As Red swung into his first joke, the verboten flashbulbs went off like a silent artillery barrage. Red took it in stride; he reached into his coat pocket for a handful of flash cubes and threw them gleefully out into the audience. This got the first big roar of the night, and I settled back to bathe in that wonderful racket of unrestrained laughter that only a truly inspired clown can unleash.
Red kept us enthralled for two hours, including a twenty minute intermission. I was convinced I was wasting my time as a university student -- I would head out to the big top as a clown again the first chance I got.
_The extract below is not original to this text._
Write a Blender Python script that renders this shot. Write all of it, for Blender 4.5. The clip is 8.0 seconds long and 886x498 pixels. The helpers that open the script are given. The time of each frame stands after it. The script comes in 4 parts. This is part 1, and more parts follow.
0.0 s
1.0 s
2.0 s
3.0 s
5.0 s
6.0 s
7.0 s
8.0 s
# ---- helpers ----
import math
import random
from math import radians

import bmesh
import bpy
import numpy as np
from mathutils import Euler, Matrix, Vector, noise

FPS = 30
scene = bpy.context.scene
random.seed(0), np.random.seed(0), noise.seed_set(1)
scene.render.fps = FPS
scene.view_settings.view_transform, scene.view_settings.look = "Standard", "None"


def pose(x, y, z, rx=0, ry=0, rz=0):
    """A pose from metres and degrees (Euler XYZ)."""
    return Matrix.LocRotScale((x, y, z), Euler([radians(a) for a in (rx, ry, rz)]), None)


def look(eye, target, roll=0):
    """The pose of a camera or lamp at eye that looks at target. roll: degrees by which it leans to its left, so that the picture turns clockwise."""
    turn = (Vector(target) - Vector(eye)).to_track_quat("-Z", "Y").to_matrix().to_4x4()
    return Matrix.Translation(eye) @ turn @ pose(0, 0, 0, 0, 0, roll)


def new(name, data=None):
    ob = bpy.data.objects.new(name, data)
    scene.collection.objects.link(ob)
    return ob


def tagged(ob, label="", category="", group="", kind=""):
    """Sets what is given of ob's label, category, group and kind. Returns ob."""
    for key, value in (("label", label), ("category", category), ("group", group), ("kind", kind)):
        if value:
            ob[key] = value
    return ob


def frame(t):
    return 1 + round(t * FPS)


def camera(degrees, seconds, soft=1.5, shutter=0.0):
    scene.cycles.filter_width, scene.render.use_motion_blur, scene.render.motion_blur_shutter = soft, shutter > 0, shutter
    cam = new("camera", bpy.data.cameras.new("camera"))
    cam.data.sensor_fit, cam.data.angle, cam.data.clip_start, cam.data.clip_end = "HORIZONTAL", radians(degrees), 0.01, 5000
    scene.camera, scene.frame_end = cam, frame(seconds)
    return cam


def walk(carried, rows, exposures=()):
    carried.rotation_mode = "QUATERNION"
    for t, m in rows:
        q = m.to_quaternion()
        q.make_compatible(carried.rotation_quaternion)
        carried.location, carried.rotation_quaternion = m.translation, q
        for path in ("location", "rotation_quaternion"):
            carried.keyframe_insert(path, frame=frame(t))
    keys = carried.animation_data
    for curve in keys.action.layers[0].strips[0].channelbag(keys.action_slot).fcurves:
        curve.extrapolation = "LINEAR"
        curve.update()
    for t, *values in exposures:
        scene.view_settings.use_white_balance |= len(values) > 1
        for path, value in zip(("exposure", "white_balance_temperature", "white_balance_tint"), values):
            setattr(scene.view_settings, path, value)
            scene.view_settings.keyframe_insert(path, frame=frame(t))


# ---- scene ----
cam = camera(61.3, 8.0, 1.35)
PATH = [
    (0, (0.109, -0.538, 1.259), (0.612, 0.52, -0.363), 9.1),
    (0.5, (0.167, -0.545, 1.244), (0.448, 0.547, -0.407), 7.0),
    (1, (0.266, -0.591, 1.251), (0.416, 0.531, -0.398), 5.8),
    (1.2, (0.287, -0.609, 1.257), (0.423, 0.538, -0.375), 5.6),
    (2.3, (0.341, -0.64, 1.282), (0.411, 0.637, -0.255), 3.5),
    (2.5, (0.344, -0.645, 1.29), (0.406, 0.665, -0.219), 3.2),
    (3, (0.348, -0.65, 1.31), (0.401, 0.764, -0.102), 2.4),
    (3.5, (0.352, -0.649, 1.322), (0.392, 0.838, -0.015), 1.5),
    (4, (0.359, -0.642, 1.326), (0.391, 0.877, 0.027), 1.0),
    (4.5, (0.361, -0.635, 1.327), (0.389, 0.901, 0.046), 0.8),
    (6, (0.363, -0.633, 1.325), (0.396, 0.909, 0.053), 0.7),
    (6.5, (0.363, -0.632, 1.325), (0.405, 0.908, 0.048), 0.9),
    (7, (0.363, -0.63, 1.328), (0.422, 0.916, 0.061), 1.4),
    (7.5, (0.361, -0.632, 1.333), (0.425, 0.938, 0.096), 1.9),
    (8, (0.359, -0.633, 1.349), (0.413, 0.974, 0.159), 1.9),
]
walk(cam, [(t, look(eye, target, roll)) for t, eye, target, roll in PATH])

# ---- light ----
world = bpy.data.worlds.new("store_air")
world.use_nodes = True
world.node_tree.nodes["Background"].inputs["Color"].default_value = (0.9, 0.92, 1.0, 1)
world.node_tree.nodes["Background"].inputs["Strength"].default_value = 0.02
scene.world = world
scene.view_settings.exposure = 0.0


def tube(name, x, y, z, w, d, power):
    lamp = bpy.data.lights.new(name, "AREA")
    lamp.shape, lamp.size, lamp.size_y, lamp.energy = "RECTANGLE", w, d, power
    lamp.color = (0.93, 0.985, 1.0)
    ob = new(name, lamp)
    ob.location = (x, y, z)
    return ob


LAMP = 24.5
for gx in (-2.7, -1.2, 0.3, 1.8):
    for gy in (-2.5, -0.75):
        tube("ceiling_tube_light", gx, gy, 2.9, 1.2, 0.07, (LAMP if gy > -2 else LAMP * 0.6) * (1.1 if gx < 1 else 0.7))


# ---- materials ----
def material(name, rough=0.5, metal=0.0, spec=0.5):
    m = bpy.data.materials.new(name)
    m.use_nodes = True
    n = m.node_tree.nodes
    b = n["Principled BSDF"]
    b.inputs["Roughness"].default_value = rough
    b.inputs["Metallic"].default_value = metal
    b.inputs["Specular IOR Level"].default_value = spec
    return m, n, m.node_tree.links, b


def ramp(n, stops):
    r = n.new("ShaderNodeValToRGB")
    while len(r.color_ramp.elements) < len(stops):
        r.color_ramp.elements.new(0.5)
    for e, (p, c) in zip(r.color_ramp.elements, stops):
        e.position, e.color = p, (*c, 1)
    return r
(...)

But then . . . but then, Red came a cropper. He overstayed his welcome. After two hours, the audience couldn’t hold anymore of Red Skelton -- we were all replete with his eager silliness. Now it was time to go home and tell everyone how wonderful that old Red Skelton was, and ask each other why he wasn’t on TV anymore. But Red didn’t want to let us go -- he loved our laughter too much, he was too greedy for it. So he stayed onstage, repeating jokes and going into a long diatribe against CBS for canceling his TV show. At first we were forgiving -- after all, the man was a comedy genius; he had proven as much that very night. But then our mood soured. We needed to use the bathroom; we wanted to grab a bite to eat before it got too late (in the Midwest ‘too late to eat’ is around 10 p.m.); and he really wasn’t trying to be funny anymore, so why should we have to stay put?
I regret to say that I didn’t stay for his finish, which I learned from the Minneapolis Tribune the next morning had not gone over too well with the crowd. Many others besides me left before he was done.
So I was left with an uncertain mind -- should I go back to the circus or should I stay at school? In the event, it would be two more years before I returned to clowning -- but that tale will have to abide until another time for the retelling.